Расхождение между мужем и женой углублялось, чуткая Татьяна Львовна пыталась соединить в толстовской семье распадающееся на части. «Милая Санька 〈…〉 – писала она младшей сестре в начале июля. – Дай свою большую рожу поцеловать и приезжай как-нибудь, даже без папá. Я не скоро, вероятно, приеду в Ясную. Постарайся, если маменька будет пускать пики, – не подливать масла, а смягчать. Так хотелось бы, чтобы старики дожили ласково, мирно и спокойно. Для папá теперь больше ничего не нужно. Целую тебя, Таня»
[604]. Но механизм был запущен; ни Чертков, ни Александра уже не могли остановиться.
Л. Н. Толстой с дочерью Татьяной. 1910
В том же году, находясь осенью в гостях у Черткова в Крёкшине, Толстой в присутствии трех свидетелей подписал первый вариант своего формального завещания. Вот этот текст:
«Заявляю, что желаю, чтобы все мои сочинения, литературные произведения и писания всякого рода, как уже где-либо напечатанные, так и еще не изданные, написанные или впервые напечатанные с 1 января 1881 года, а равно и все написанные мною до этого срока, но еще не напечатанные, – не составляли бы после моей смерти ничьей частной собственности, а могли бы быть безвозмездно издаваемы и перепечатываемы всеми, кто этого захочет. Желаю, чтобы все рукописи и бумаги, которые останутся после меня, были бы переданы Владимиру Григорьевичу Черткову с тем, чтобы он и после моей смерти распоряжался ими, как он распоряжается ими теперь, для того чтобы все мои писания были безвозмездно доступны всем желающим ими пользоваться для издания. Прошу Владимира Григорьевича Черткова выбрать также такое лицо или лица, которым бы он передал это уполномочие на случай своей смерти»
[605].
Л. Н. Толстой с дочерью Александрой. 1908
Завещание от 18 сентября 1909 года было переписано Александрой Толстой. Однако юридической силы этот документ, как затем выяснилось, не имел: безадресная передача собственности была невозможна. 11 октября 1909 года Александра Львовна в письме Черткову среди прочего пометила:
«(Самое важное.) На днях много думала о завещании отца, и пришло в голову, особенно после разговора с Пав[лом] Ив[ановичем] Бирюковым, что лучше было бы, написав такое завещание и закрепив его подписями свидетелей, объявить сыновьям при жизни о своем желании и воле. Дня три тому назад говорили об это с папá.

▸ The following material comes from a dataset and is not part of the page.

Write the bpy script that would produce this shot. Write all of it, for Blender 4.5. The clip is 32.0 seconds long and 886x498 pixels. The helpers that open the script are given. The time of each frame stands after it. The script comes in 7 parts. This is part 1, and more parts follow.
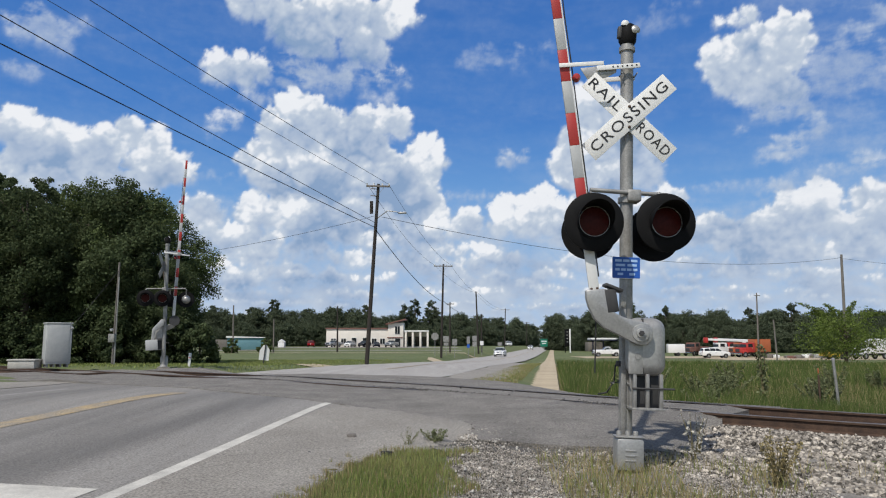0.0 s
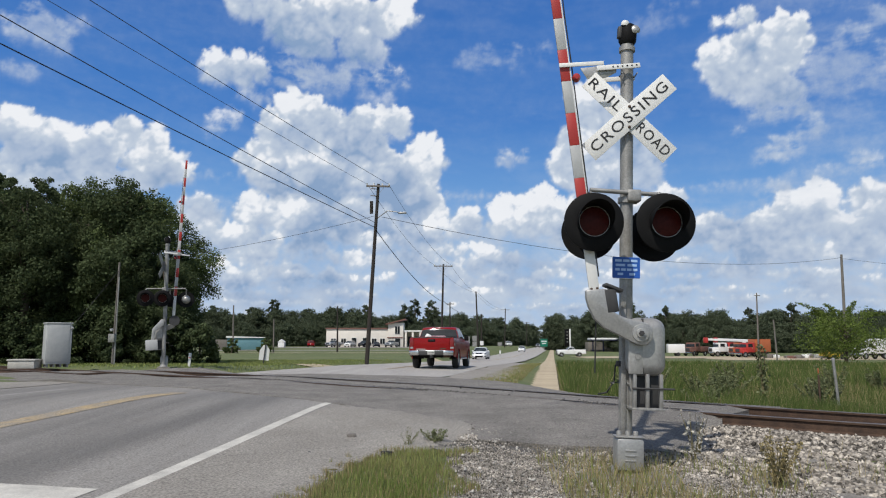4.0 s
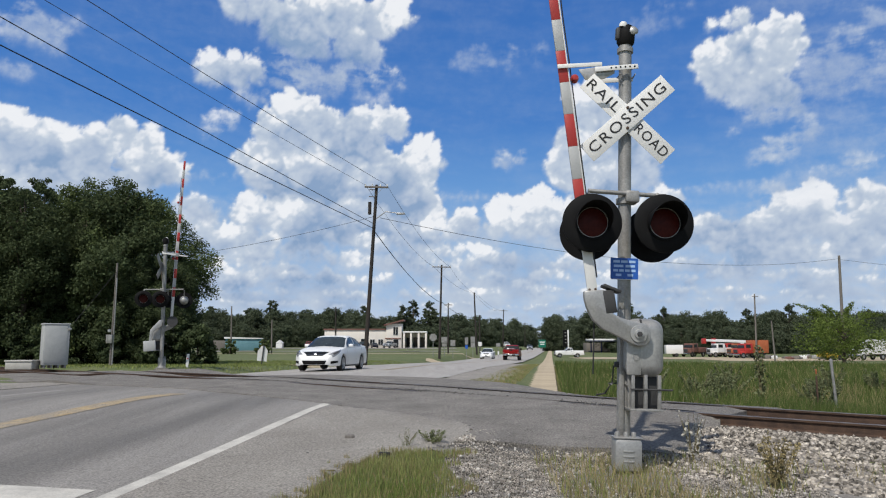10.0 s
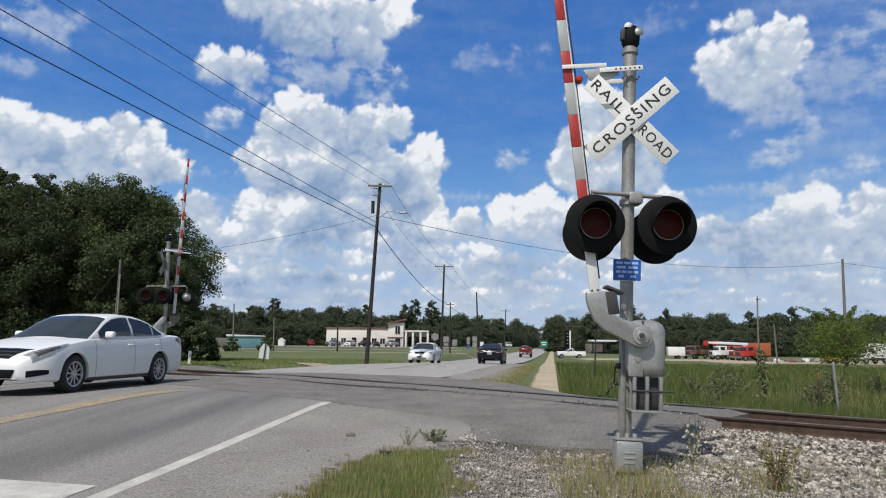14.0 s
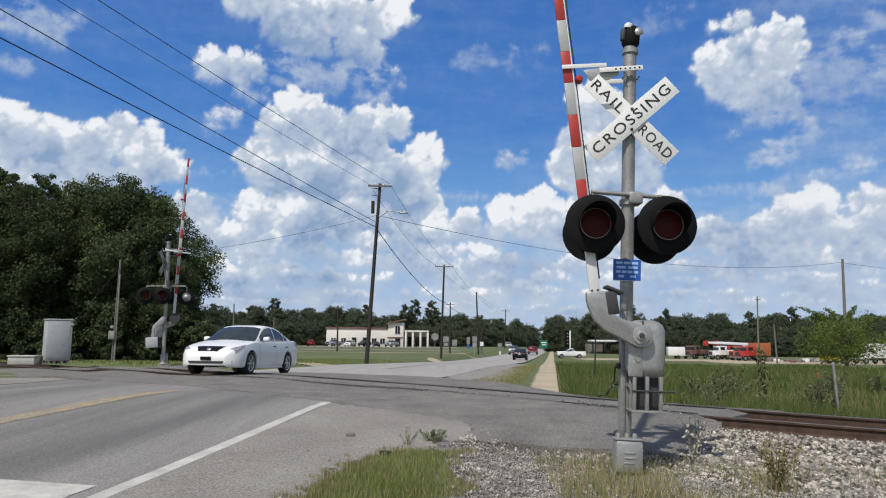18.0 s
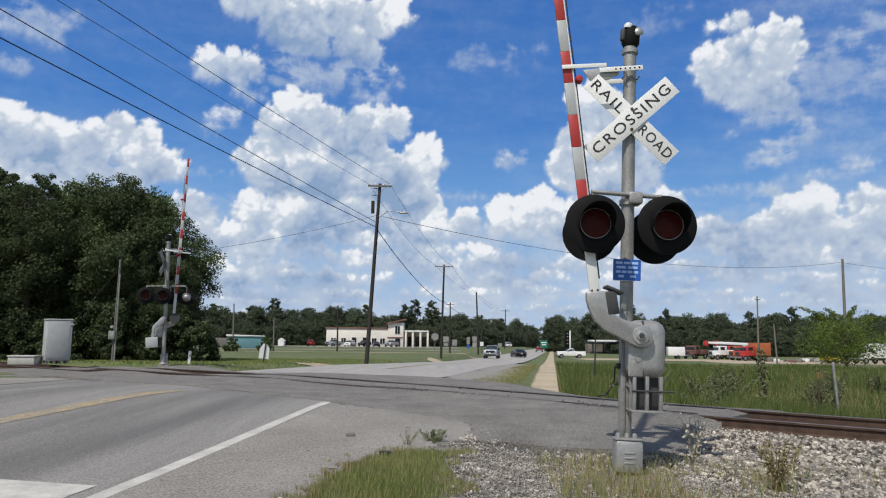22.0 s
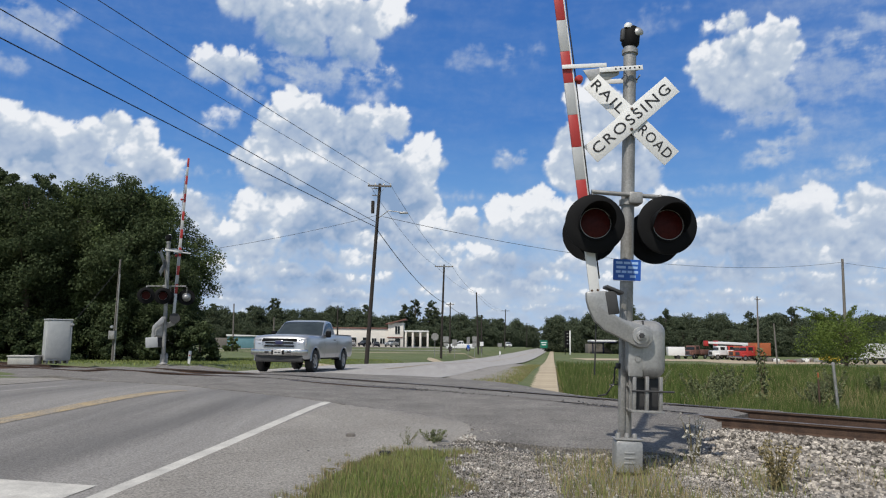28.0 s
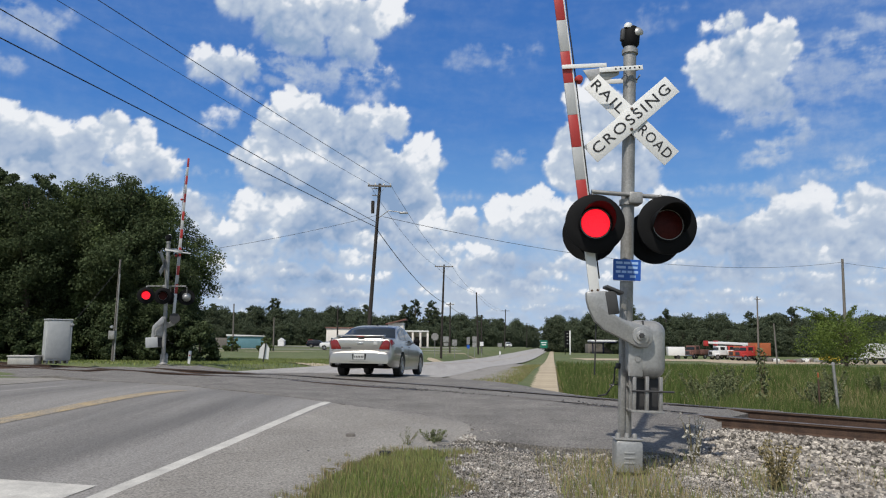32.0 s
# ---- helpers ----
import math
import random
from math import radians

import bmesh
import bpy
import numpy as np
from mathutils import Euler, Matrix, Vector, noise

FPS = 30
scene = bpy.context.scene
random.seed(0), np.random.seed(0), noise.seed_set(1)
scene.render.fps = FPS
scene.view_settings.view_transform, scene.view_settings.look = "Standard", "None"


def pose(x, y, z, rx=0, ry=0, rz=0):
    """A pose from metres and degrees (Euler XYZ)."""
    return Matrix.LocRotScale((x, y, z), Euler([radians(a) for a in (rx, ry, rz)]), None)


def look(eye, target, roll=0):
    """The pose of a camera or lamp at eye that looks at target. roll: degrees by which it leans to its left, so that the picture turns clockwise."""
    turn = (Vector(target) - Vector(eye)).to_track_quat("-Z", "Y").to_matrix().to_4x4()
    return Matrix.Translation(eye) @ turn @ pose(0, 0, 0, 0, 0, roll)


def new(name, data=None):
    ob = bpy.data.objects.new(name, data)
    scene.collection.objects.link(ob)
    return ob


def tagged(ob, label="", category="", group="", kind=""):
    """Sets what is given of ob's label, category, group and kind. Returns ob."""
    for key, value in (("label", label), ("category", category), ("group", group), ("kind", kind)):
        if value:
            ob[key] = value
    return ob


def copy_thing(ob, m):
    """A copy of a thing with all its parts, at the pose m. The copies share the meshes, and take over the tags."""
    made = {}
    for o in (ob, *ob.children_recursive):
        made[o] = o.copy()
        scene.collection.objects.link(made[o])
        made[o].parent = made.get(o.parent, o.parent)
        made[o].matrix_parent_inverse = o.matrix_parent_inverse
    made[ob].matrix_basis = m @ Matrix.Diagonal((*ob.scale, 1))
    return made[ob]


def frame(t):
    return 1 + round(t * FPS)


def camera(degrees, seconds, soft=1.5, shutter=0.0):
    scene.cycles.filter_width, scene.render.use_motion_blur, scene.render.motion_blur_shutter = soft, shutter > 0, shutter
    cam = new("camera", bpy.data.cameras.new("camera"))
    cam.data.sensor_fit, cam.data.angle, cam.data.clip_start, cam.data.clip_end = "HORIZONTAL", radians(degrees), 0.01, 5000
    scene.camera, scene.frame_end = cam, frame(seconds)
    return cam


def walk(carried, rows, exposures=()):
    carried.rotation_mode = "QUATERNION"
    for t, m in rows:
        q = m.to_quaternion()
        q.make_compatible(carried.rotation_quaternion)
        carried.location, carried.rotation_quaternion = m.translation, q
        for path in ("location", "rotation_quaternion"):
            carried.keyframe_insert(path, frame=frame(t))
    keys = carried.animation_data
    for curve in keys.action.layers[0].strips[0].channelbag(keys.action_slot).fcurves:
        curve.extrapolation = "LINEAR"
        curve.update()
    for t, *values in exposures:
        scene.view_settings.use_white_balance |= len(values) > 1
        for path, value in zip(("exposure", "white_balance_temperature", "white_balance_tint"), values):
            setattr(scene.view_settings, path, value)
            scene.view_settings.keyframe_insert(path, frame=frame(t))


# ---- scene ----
SUN_TO = Vector((-0.27, -0.50, 0.82)).normalized()

# ---- camera: on a tripod, nudged once between 9.9 and 11 s ----
EYE = (0.0, 0.0, 0.92)
cam = camera(63.4, 32.0, soft=1.15)


def aim(pan, tilt, roll):
    return pose(*EYE, 90 + 7.45 + tilt, 0, -pan) @ pose(0, 0, 0, 0, 0, roll)


walk(cam, [
    (0.0, aim(0, 0, 0)), (9.6, aim(0, 0, 0)), (9.8, aim(0.04, 0.02, 0)), (10.0, aim(0.14, 0.07, 0)),
    (10.3, aim(-0.05, 0.02, 0)), (10.5, aim(-0.19, -0.02, 0.05)), (10.7, aim(-0.16, -0.01, 0.3)), (11.0, aim(-0.14, 0.01, 0.6)),
    (11.5, aim(-0.11, 0.03, 0.59)), (12.5, aim(-0.08, 0.03, 0.59)), (32.0, aim(-0.07, 0.03, 0.59)),
])

# ---- sky light and sun ----
world = bpy.data.worlds.new("sky")
scene.world = world
world.use_nodes = True
sky = world.node_tree.nodes.new("ShaderNodeTexSky")
sky.sky_type, sky.sun_disc = "NISHITA", False
sky.sun_elevation = math.asin(SUN_TO.z)
sky.sun_rotation = math.atan2(SUN_TO.x, SUN_TO.y) % (2 * math.pi)
world.node_tree.links.new(sky.outputs[0], world.node_tree.nodes["Background"].inputs[0])
world.node_tree.nodes["Background"].inputs[1].default_value = 0.11
sun = new("sun", bpy.data.lights.new("sun", "SUN"))
sun.data.energy, sun.data.angle, sun.data.color = 3.9, radians(0.6), (1.0, 0.95, 0.87)
sun.matrix_world = look(tuple(SUN_TO * 60), (0, 0, 0))


# ---- materials ----
def mat(name, c1, c2=None, scale=8.0, rough=0.8, metal=0.0, bump=0.0, bscale=None, island=0.0, obj=0.0, fine=0.0, coat=0.0, spec=0.5, stretch=None):
    """A surface of two colours mixed by coarse and fine noise, with relief and variation from piece to piece."""
    m = bpy.data.materials.new(name)
    m.use_nodes = True
    nt = m.node_tree
    b = nt.nodes["Principled BSDF"]
    b.inputs["Roughness"].default_value, b.inputs["Metallic"].default_value = rough, metal
    b.inputs["Specular IOR Level"].default_value = spec
    b.inputs["Coat Weight"].default_value = coat
    b.inputs["Coat Roughness"].default_value = 0.05
    tc = nt.nodes.new("ShaderNodeTexCoord")
    src = tc.outputs["Object"]
    if stretch:
        mp = nt.nodes.new("ShaderNodeMapping")
        mp.inputs["Scale"].default_value = stretch
        nt.links.new(src, mp.inputs["Vector"])
        src = mp.outputs[0]
    n = nt.nodes.new("ShaderNodeTexNoise")
    n.inputs["Scale"].default_value, n.inputs["Detail"].default_value, n.inputs["Roughness"].default_value = scale, 6, 0.62
    nt.links.new(src, n.inputs["Vector"])
    ramp = nt.nodes.new("ShaderNodeMapRange")
    ramp.inputs["From Min"].default_value, ramp.inputs["From Max"].default_value = 0.32, 0.68
    nt.links.new(n.outputs["Fac"], ramp.inputs["Value"])
    mix = nt.nodes.new("ShaderNodeMix")
    mix.data_type = "RGBA"
    mix.inputs["A"].default_value, mix.inputs["B"].default_value = (*c1, 1), (*(c2 or c1), 1)
    nt.links.new(ramp.outputs[0], mix.inputs["Factor"])
    col = mix.outputs["Result"]
    for amount, kind in ((island, "Random Per Island"), (obj, "Random"), (fine, "")):
        if amount:
            if kind == "Random Per Island":
                v = nt.nodes.new("ShaderNodeNewGeometry").outputs[kind]
            elif kind:
                v = nt.nodes.new("ShaderNodeObjectInfo").outputs[kind]
            else:
                n2 = nt.nodes.new("ShaderNodeTexNoise")
                n2.inputs["Scale"].default_value, n2.inputs["Detail"].default_value = scale * 14 if scale > 3 else 45, 3
                nt.links.new(tc.outputs["Object"], n2.inputs["Vector"])
                v = n2.outputs["Fac"]
            r = nt.nodes.new("ShaderNodeMapRange")
            r.inputs["To Min"].default_value, r.inputs["To Max"].default_value = 1 - amount, 1 + amount
            if not kind:
                r.inputs["From Min"].default_value, r.inputs["From Max"].default_value = 0.3, 0.7
            nt.links.new(v, r.inputs["Value"])
            hsv = nt.nodes.new("ShaderNodeHueSaturation")
            nt.links.new(col, hsv.inputs["Color"])
            nt.links.new(r.outputs[0], hsv.inputs["Value"])
            col = hsv.outputs[0]
    nt.links.new(col, b.inputs["Base Color"])
    if bump:
        n3 = nt.nodes.new("ShaderNodeTexNoise")
        n3.inputs["Scale"].default_value, n3.inputs["Detail"].default_value = bscale or scale * 6, 4
        nt.links.new(src if scale > 2 else tc.outputs["Object"], n3.inputs["Vector"])
        bp = nt.nodes.new("ShaderNodeBump")
        bp.inputs["Strength"].default_value, bp.inputs["Distance"].default_value = bump, 0.02
        nt.links.new(n3.outputs["Fac"], bp.inputs["Height"])
        nt.links.new(bp.outputs[0], b.inputs["Normal"])
    return m


def leafy(name, c1, c2, trans=0.3):
    m = mat(name, c1, c2, 0.9, 0.8, island=0.35, obj=0.12, spec=0.12)
    nt = m.node_tree
    b = nt.nodes["Principled BSDF"]
    out = nt.nodes["Material Output"]
    t = nt.nodes.new("ShaderNodeBsdfTranslucent")
    nt.links.new(b.inputs["Base Color"].links[0].from_socket, t.inputs["Color"])
    mx = nt.nodes.new("ShaderNodeMixShader")
    mx.inputs[0].default_value = trans
    nt.links.new(b.outputs[0], mx.inputs[1])
    nt.links.new(t.outputs[0], mx.inputs[2])
    nt.links.new(mx.outputs[0], out.inputs["Surface"])
    return m


def glow(name, color, strength):
    m = bpy.data.materials.new(name)
    m.use_nodes = True
    b = m.node_tree.nodes["Principled BSDF"]
    b.inputs["Base Color"].default_value = (*color, 1)
    b.inputs["Emission Color"].default_value = (*color, 1)
    b.inputs["Emission Strength"].default_value = strength
    return m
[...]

Я сказала ему, что была у Муравьева, что Мур[авьев] сказал, что завещание папá недействительно и что, по моему мнению, следовало бы сделать. На мои слова о недействительности завещания он сказал: „Ну что же, это можно сделать, можно в Туле“. Об остальном сказал, что подумает, а что это хорошо в том отношении, что, если он объявит о своем желании при жизни, это не будет так, как будто он подозревает детей, что они не исполнят его воли; если же после смерти окажется такая бумага, то сыновья, Сережа например, будут оскорблены, что отец подумал, что они не исполнят его воли без нотариальной бумаги. Из разговора с отцом вынесла впечатление, что он исполнит все, что нужно. Теперь думайте и решайте вы, как лучше. Нельзя ли поднять речь о всех сочинениях? Прошу вас, не медлите. Когда приедет Таня, будет много труднее, а может быть, и совсем невозможно что-либо устроить. Посылаю письма, какие есть.
Отец здоров, пишет второй разговор, многое переправил. 〈…〉
P. S. Свидетелями хорошо бы взять Дунаева, Гольденвейзера и Никитина. Все твои довольно близкие и имеют общественное положение. А. Т.»
[606].
Складывается впечатление, что события будущего, 1910 года предварительно разыгрывались в осенних письмах 1909 года. В центре стоял вопрос о передаче в общую собственность всех произведений Л. Н. Толстого.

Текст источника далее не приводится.